--- start Records for the task ---

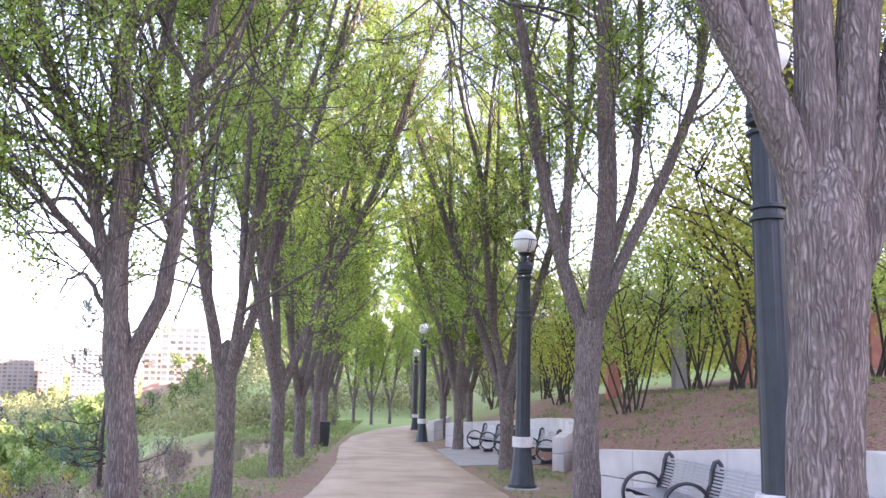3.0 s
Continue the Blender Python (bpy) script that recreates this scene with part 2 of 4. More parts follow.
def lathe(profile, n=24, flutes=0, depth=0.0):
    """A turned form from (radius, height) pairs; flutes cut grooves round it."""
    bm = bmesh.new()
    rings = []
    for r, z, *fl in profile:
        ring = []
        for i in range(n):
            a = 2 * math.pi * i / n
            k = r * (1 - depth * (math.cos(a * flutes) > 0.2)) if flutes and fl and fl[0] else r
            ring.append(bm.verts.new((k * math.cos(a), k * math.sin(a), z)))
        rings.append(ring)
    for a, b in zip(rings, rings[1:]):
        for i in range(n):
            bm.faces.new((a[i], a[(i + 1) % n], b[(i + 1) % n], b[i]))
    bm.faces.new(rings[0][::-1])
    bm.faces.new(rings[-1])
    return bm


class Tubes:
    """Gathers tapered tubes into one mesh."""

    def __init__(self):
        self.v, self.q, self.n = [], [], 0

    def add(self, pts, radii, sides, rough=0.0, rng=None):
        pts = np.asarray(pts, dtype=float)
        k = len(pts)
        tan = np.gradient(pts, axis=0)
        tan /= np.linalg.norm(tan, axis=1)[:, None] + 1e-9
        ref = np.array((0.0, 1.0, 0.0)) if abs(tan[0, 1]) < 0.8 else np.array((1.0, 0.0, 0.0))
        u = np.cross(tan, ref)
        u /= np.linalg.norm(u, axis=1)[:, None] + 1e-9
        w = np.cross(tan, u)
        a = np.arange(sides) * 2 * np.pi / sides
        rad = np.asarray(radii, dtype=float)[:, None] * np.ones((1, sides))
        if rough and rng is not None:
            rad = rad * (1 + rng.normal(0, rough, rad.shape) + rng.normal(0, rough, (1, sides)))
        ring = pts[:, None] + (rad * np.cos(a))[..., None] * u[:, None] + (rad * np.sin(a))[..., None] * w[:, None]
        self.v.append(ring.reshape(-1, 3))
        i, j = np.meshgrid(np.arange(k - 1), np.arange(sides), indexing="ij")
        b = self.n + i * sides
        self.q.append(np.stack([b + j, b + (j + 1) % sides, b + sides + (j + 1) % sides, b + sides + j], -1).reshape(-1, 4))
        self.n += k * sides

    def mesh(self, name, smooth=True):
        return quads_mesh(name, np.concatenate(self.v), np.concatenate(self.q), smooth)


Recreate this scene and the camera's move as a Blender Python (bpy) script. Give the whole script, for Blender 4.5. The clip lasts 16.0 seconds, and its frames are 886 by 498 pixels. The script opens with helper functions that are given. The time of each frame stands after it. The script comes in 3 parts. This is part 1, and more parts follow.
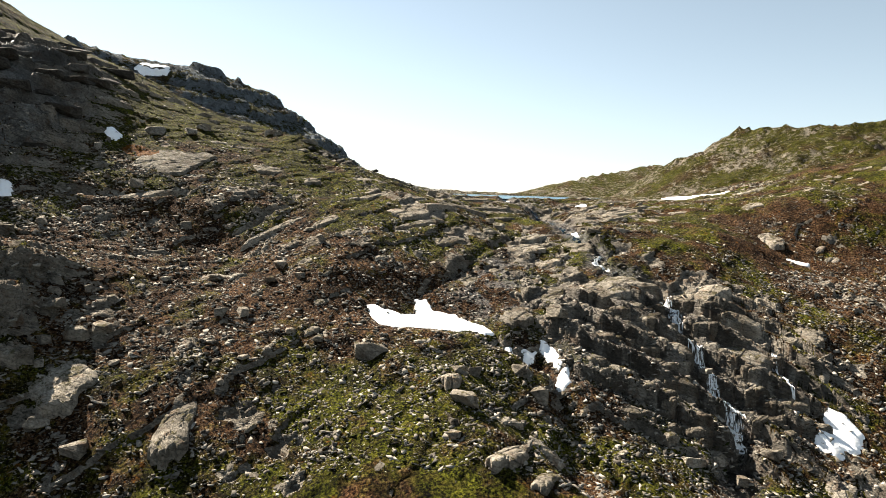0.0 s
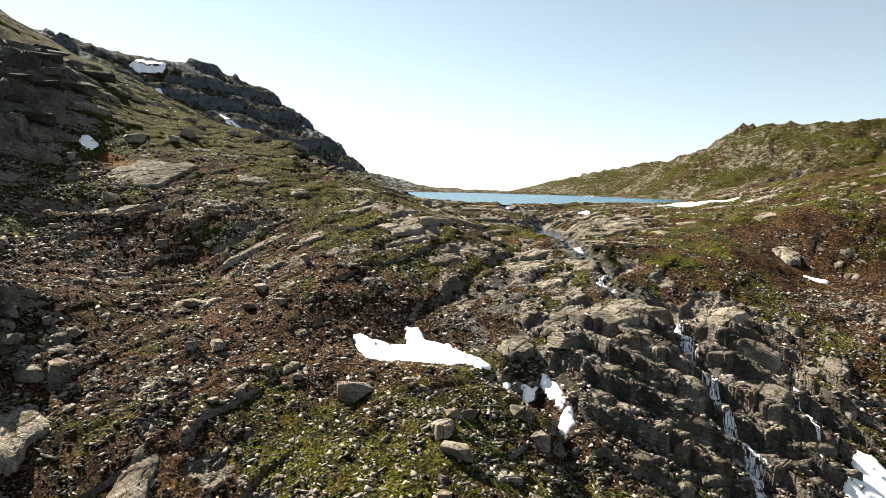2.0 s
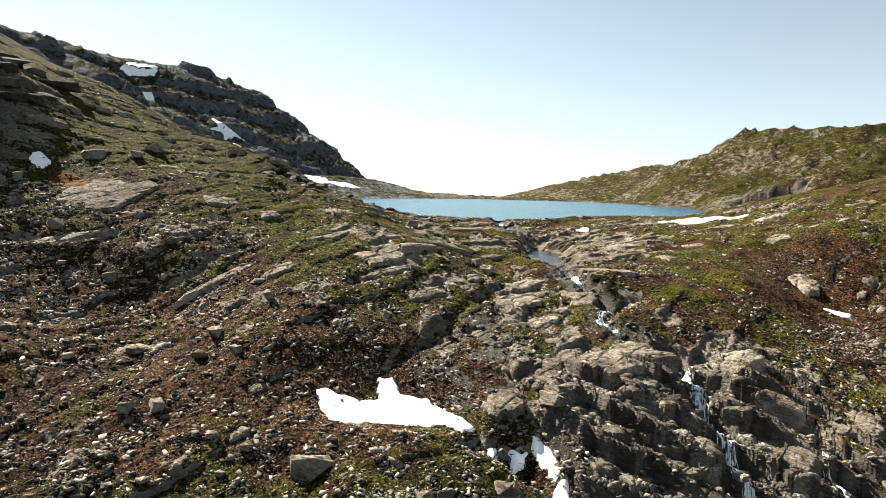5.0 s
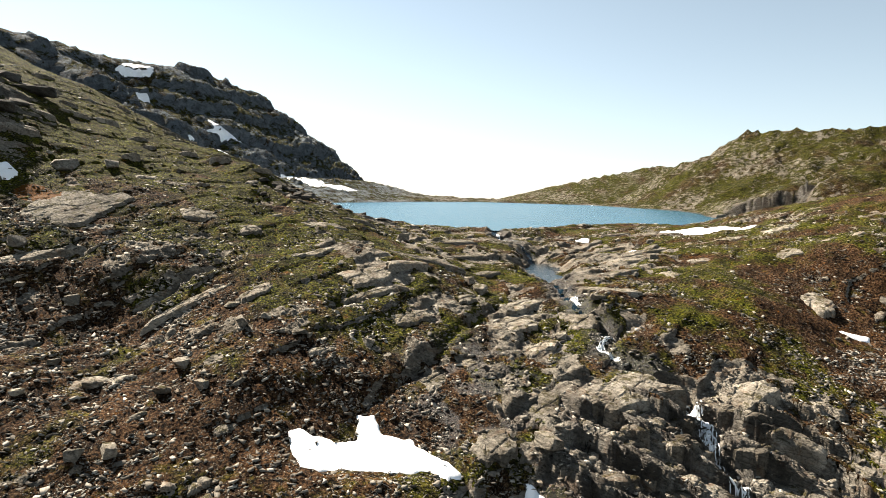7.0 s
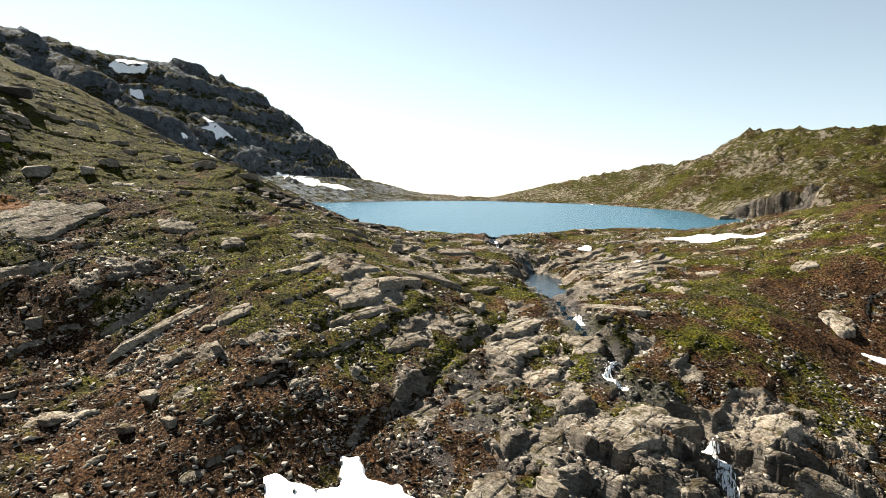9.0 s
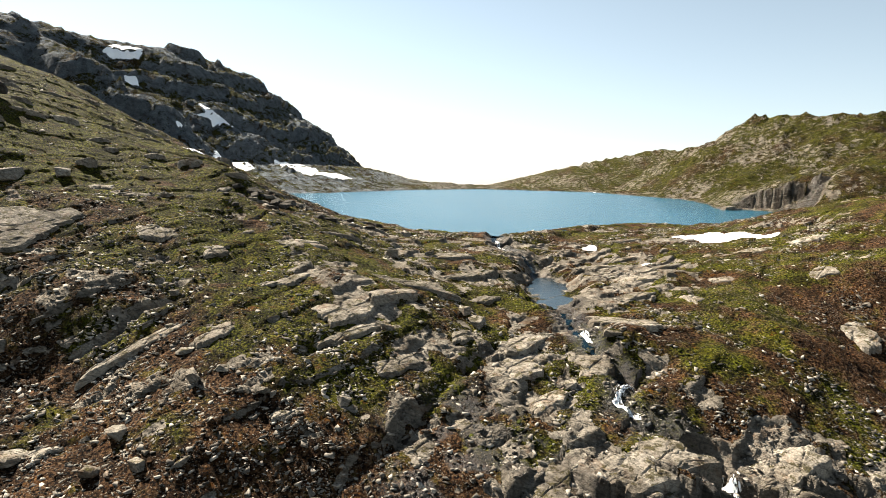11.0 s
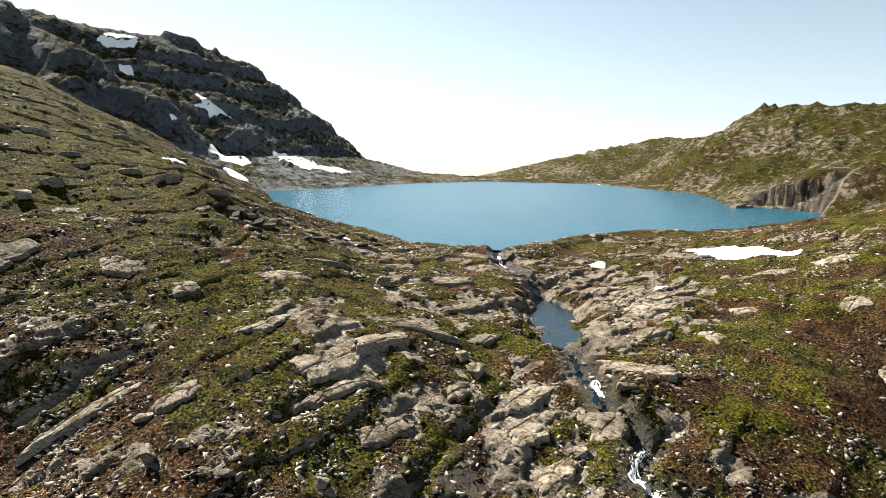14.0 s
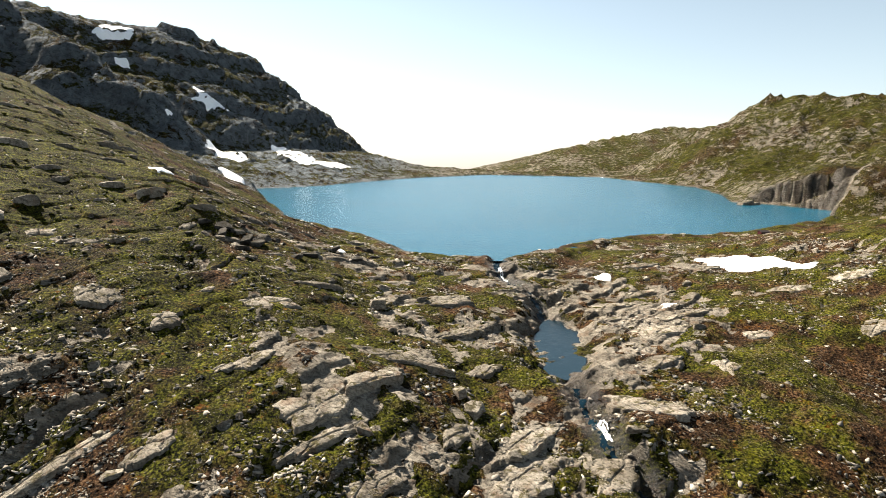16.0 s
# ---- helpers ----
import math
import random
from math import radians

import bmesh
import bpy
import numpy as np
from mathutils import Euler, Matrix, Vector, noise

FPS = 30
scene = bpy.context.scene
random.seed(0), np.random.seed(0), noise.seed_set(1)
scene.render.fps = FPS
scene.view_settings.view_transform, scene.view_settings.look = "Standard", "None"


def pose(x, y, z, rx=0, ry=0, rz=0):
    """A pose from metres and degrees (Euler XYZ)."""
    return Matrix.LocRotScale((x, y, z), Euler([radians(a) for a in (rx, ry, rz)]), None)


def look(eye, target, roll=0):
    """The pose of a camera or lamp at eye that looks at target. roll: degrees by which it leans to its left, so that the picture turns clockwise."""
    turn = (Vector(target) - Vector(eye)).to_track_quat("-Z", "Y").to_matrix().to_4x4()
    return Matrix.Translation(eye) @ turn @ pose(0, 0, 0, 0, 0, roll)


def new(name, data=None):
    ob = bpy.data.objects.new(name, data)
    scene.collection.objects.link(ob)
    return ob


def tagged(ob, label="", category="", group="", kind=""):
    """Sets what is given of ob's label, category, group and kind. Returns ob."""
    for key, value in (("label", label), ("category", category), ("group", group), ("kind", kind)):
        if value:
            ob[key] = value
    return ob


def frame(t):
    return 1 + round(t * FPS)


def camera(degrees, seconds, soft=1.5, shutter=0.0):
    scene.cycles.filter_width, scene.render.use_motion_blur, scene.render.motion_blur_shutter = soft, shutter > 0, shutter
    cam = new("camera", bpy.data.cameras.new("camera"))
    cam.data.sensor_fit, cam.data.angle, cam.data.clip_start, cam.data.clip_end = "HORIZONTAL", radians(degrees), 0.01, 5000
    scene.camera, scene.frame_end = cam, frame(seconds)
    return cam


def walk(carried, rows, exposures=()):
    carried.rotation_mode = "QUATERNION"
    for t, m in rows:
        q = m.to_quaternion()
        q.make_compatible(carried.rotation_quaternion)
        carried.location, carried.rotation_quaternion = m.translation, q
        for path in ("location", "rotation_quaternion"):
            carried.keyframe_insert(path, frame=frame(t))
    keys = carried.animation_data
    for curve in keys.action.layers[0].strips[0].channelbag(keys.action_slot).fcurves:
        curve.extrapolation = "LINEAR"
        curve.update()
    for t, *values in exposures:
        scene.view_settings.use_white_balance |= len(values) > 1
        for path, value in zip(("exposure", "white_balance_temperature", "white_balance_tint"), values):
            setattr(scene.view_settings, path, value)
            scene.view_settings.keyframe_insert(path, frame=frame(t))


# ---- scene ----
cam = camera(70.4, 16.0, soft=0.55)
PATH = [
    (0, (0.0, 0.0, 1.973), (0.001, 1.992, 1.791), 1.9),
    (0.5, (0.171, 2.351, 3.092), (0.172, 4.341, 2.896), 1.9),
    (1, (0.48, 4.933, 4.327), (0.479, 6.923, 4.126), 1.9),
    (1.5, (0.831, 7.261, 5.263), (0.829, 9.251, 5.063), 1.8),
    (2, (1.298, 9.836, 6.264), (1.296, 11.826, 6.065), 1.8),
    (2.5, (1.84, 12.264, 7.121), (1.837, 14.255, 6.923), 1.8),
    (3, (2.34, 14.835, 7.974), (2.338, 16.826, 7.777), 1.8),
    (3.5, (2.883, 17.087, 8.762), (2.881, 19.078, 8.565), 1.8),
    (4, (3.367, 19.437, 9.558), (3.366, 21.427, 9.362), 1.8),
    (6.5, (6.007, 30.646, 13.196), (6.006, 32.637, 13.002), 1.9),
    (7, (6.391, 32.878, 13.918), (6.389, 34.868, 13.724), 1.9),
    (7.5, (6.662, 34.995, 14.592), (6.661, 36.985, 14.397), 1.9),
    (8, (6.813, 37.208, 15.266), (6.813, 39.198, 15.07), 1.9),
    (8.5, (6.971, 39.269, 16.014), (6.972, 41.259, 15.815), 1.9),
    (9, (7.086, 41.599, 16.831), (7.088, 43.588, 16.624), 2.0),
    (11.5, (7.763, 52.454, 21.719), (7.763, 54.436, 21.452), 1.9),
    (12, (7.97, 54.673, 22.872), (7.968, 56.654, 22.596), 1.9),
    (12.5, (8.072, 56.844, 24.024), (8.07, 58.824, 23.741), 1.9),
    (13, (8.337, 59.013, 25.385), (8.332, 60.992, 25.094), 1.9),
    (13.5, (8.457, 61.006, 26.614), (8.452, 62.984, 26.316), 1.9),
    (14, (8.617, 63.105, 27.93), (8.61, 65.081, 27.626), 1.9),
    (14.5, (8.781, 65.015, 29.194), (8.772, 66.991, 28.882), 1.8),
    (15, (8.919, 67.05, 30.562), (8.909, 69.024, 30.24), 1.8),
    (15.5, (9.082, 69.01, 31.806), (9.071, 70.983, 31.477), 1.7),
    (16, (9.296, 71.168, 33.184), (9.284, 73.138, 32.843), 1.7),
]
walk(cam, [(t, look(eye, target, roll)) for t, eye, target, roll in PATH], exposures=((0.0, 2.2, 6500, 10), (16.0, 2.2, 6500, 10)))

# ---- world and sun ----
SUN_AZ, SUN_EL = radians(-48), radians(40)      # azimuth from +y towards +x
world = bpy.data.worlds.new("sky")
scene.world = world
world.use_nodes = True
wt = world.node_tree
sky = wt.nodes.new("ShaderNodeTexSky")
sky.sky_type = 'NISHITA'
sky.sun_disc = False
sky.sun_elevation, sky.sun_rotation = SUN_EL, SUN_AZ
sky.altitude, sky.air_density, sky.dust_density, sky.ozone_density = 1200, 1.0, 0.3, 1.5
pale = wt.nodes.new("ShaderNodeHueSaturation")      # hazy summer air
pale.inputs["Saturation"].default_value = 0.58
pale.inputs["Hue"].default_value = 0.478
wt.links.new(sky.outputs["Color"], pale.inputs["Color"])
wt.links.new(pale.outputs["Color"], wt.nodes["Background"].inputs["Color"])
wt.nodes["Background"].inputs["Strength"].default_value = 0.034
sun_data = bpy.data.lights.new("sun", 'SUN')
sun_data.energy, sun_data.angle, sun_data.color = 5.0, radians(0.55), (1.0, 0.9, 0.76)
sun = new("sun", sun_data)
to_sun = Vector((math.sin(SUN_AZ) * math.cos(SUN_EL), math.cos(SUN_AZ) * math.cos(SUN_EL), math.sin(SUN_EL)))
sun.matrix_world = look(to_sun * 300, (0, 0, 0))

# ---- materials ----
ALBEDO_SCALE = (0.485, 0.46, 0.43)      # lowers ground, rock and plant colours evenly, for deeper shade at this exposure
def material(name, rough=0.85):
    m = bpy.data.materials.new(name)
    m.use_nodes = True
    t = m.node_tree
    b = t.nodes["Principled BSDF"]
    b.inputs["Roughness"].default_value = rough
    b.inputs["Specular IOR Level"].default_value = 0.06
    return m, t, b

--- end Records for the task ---

Exercise aim:
Restate word for word the lines that begin at the one with "Recreate this scene" and end at the one with "pose from metres", including both, and leave every picture aside.

Result for this task:
Recreate this scene and the camera's move as a Blender Python (bpy) script. Give the whole script, for Blender 4.5. The clip lasts 16.0 seconds, and its frames are 886 by 498 pixels. The script opens with helper functions that are given. The time of each frame stands after it. The script comes in 3 parts. This is part 1, and more parts follow.
0.0 s
2.0 s
5.0 s
7.0 s
9.0 s
11.0 s
14.0 s
16.0 s
# ---- helpers ----
import math
import random
from math import radians

import bmesh
import bpy
import numpy as np
from mathutils import Euler, Matrix, Vector, noise

FPS = 30
scene = bpy.context.scene
random.seed(0), np.random.seed(0), noise.seed_set(1)
scene.render.fps = FPS
scene.view_settings.view_transform, scene.view_settings.look = "Standard", "None"


def pose(x, y, z, rx=0, ry=0, rz=0):
    """A pose from metres and degrees (Euler XYZ)."""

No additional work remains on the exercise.